How 65% Polyester 35% Rayon Compares with 100% Polyester
The debate between blended fibers and pure synthetics heavily influences the final garment price and daily performance. A 65%T 35%R yarn dyed plaid (Polyester/Rayon) is widely considered a premium standard for school uniforms, particularly for institutions with higher budget tiers. The 35% rayon content provides a wool-like hand feel, excellent breathability, and superior drape for pleated skirts. However, rayon requires careful anti-pilling finishing treatments to survive daily friction.
Conversely, a 100% poly yarn dyed fabric is highly cost-effective and exceptionally durable under standard wear. Pure polyester boasts high abrasion resistance and high-temperature crease retention, making it ideal for permanent pleats, albeit at the expense of moisture permeability and breathability.
| Feature | 65% Poly / 35% Rayon (TR) | 100% Polyester |
|---|---|---|
| Typical Weight | 210 – 240 GSM | 180 – 220 GSM |
| Pilling Resistance | ISO Grade 3.5-4 | ISO Grade 4-5 |
| Breathability | Moderate to High | Low |
| Pleat Retention | Good | Excellent |
| Relative Cost | Premium ($$) | Economical ($) |
When to Choose Twill or Plain Weave
The choice between a twill and a plain weave depends entirely on the intended garment type. Plain weaves—often lighter, ranging from 140 to 160 GSM—are typically specified strictly for summer uniform blouses or shirts. The simple one-over-one-under intersection creates a tighter, flatter, and cooler fabric.
However, for skirts, pinafores, and trousers, a 2/1 or 2/2 twill weave is highly recommended across most climates and wear frequencies. Twill constructions naturally pack more yarns per square inch, resulting in a heavier, more durable textile (typically 200+ GSM) that holds sharp pleats beautifully under high-temperature industrial pressing. The diagonal ribbing inherent in twill structures also masks daily wear, abrasion, and minor stains far better than a plain weave. It is standard practice to request a topical Teflon or fluorocarbon finish on these twill fabrics to add a durable water and stain repellent (DWR) layer, extending the garment’s wash lifecycle.
How to Source, Test, and Approve Yarn-Dyed Plaid
Transitioning from technical specifications to active procurement requires a rigorous testing and approval protocol. The sourcing phase must include strict milestones to ensure the mill can replicate approved CAD designs consistently across massive bulk yardages without shade variation.
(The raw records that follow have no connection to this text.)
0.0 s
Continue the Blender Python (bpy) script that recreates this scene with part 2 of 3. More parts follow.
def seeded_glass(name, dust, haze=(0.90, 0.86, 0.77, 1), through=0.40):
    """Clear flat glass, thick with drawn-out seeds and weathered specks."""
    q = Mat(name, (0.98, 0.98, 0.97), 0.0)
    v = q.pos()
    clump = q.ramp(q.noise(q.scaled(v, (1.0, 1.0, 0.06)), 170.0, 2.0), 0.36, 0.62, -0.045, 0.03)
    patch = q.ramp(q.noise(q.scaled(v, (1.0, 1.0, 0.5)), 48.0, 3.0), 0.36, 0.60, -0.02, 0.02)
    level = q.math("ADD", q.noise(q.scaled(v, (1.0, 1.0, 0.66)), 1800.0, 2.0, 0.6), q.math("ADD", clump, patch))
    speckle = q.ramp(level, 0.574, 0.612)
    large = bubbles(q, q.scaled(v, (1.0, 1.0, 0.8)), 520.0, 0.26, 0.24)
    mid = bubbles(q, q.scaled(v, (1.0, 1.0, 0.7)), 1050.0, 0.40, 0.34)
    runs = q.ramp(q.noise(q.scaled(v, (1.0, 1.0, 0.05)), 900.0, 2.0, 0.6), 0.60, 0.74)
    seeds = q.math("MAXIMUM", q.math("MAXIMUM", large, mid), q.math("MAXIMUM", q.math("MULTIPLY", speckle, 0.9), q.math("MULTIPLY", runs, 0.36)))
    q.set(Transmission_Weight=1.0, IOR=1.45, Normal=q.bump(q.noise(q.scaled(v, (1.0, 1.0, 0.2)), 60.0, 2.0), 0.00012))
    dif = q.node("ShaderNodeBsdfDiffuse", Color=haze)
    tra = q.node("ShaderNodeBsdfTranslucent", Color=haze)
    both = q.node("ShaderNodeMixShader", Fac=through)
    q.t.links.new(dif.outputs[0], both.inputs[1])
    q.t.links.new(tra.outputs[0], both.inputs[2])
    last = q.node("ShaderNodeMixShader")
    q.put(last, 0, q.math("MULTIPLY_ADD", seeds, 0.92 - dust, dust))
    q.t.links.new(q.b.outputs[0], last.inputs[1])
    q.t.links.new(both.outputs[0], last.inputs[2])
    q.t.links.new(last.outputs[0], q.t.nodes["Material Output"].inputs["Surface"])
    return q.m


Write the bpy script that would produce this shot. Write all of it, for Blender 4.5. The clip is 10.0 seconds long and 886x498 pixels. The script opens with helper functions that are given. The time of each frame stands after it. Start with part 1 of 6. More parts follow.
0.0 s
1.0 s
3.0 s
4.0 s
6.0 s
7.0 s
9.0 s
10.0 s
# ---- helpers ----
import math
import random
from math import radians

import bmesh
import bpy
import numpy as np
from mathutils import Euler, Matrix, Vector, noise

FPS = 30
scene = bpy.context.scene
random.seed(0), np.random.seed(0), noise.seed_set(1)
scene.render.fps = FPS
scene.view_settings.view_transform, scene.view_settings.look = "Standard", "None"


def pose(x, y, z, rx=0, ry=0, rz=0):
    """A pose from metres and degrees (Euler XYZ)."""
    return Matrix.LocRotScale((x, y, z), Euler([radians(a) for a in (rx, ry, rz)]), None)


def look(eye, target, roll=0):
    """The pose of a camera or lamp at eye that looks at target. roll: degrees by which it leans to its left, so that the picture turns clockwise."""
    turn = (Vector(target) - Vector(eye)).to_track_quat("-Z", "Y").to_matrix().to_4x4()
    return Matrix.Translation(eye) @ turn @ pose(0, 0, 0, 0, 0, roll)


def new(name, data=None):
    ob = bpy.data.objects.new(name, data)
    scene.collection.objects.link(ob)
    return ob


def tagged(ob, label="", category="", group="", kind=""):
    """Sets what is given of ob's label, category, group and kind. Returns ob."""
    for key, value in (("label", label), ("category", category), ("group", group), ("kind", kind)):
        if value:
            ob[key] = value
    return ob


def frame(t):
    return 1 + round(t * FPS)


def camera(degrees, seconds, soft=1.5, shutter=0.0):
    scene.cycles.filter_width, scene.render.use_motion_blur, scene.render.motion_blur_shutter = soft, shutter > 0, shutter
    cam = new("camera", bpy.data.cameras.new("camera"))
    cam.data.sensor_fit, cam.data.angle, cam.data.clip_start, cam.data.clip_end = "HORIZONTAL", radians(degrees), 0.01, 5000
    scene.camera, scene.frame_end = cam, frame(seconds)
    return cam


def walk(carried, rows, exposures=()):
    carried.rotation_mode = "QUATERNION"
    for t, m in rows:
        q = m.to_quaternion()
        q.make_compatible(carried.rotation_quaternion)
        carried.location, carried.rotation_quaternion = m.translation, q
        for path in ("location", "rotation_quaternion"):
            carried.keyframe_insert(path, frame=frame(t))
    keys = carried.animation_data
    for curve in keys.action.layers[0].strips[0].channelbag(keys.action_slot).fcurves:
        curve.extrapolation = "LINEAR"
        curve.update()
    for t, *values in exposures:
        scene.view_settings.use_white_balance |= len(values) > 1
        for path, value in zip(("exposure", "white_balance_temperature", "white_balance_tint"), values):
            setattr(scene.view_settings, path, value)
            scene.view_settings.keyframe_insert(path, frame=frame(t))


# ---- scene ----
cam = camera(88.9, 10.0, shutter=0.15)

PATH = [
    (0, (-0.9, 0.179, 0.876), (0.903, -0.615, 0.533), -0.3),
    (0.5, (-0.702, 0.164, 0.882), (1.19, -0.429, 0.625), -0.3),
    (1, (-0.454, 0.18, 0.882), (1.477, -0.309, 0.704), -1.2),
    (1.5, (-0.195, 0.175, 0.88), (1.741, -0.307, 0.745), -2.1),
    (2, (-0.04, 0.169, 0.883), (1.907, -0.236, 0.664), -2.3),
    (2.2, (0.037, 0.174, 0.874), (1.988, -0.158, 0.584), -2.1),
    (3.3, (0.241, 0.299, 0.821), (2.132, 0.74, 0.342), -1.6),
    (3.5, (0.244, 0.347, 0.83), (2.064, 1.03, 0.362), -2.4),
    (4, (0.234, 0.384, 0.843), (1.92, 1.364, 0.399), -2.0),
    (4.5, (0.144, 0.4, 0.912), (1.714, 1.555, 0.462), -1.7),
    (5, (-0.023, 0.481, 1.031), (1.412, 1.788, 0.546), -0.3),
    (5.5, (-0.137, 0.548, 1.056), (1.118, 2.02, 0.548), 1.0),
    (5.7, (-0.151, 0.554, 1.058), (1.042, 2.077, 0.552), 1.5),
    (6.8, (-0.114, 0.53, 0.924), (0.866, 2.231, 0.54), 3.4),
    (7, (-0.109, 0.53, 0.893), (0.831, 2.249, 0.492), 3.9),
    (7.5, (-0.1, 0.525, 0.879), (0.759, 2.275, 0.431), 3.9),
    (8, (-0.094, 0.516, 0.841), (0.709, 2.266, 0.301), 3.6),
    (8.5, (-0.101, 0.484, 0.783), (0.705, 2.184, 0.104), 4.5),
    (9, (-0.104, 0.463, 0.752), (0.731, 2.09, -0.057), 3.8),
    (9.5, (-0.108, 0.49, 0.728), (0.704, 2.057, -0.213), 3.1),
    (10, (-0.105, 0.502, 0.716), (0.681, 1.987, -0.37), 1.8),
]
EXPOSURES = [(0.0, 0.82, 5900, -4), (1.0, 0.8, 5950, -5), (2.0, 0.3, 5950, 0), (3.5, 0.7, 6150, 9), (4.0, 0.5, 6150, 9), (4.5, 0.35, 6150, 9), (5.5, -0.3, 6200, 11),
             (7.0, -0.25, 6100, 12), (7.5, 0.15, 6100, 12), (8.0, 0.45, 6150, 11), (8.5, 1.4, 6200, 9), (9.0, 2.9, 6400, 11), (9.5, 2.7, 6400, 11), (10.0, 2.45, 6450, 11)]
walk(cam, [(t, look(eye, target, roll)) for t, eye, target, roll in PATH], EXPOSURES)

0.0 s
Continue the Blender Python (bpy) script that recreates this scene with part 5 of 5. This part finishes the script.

Buyers must also account for the risks of small-mill quality inconsistency, making supplier verification a critical step before placing bulk orders.
Key Approval Steps for Yarn-Dyed Plaid Fabric
The approval cycle for any TR yarn dyed fabric begins with lab dips for the individual yarns, which takes 3 to 5 days. Once the yarn colors are approved under a D65 light source, the mill weaves “handlooms”—small physical swatches created on manual looms to confirm the pattern scale, repeat size, and color interplay. Handloom production typically adds another 7 to 10 days to the timeline.
After visual layout approval, a sample yardage run should be authorized to conduct destructive physical testing. Standard protocols mandate that the fabric undergoes pilling resistance testing (ISO 12945-2) to achieve a minimum of Grade 3.5 at 2,000 rubs.
Key Takeaways
- Specify yarn-dyed plaid when the uniform needs a pattern visible on both sides and stronger resistance to fading than printed alternatives.
- Set core technical requirements early, including 200–240 GSM weight, 57/58-inch cuttable width, yarn count, and MOQ.
- Require ISO 105-C06 washing colorfastness Grade 4 and ISO 105-B02 light colorfastness Grade 4 or higher to reduce bulk quality risks.
- Plan for custom yarn-dyed plaid MOQs of about 1,500–3,000 meters per colorway because each color requires separate yarn dyeing.
- Use stock-dyed yarns or existing plaid patterns when order volume is too low to absorb less-than-minimum surcharges.
- Compare 65% polyester 35% rayon with 100% polyester based on hand feel, durability, comfort, and total uniform program cost.
Frequently Asked Questions
Why choose yarn-dyed plaid instead of printed plaid for school uniforms?
Yarn-dyed plaid is woven from pre-dyed yarns, so the pattern appears on both sides and resists fading better than surface prints. This is especially useful for skirts, kilts, and daily-wear uniforms.
What fabric weight is suitable for school uniform plaid fabric?
A practical target is 200–240 GSM. This range usually provides enough opacity, structure, and drape for school skirts and trousers without making the garment feel too heavy.
What colorfastness standard should buyers request?
Ask for washing colorfastness to ISO 105-C06 Grade 4 and light colorfastness to ISO 105-B02 Grade 4 or higher. These benchmarks help reduce fading, bleeding, and shade complaints.
What cuttable width should be confirmed before ordering?
Confirm a cuttable width of 57/58 inches where possible. This helps improve marker efficiency, reduce fabric waste, and keep garment production costs under control.
What MOQ is typical for custom yarn-dyed plaid fabric?
Custom colorways often require 1,500–3,000 meters because each yarn color must be dyed separately. For smaller orders, stock-dyed yarns or available plaid designs may be more cost-effective.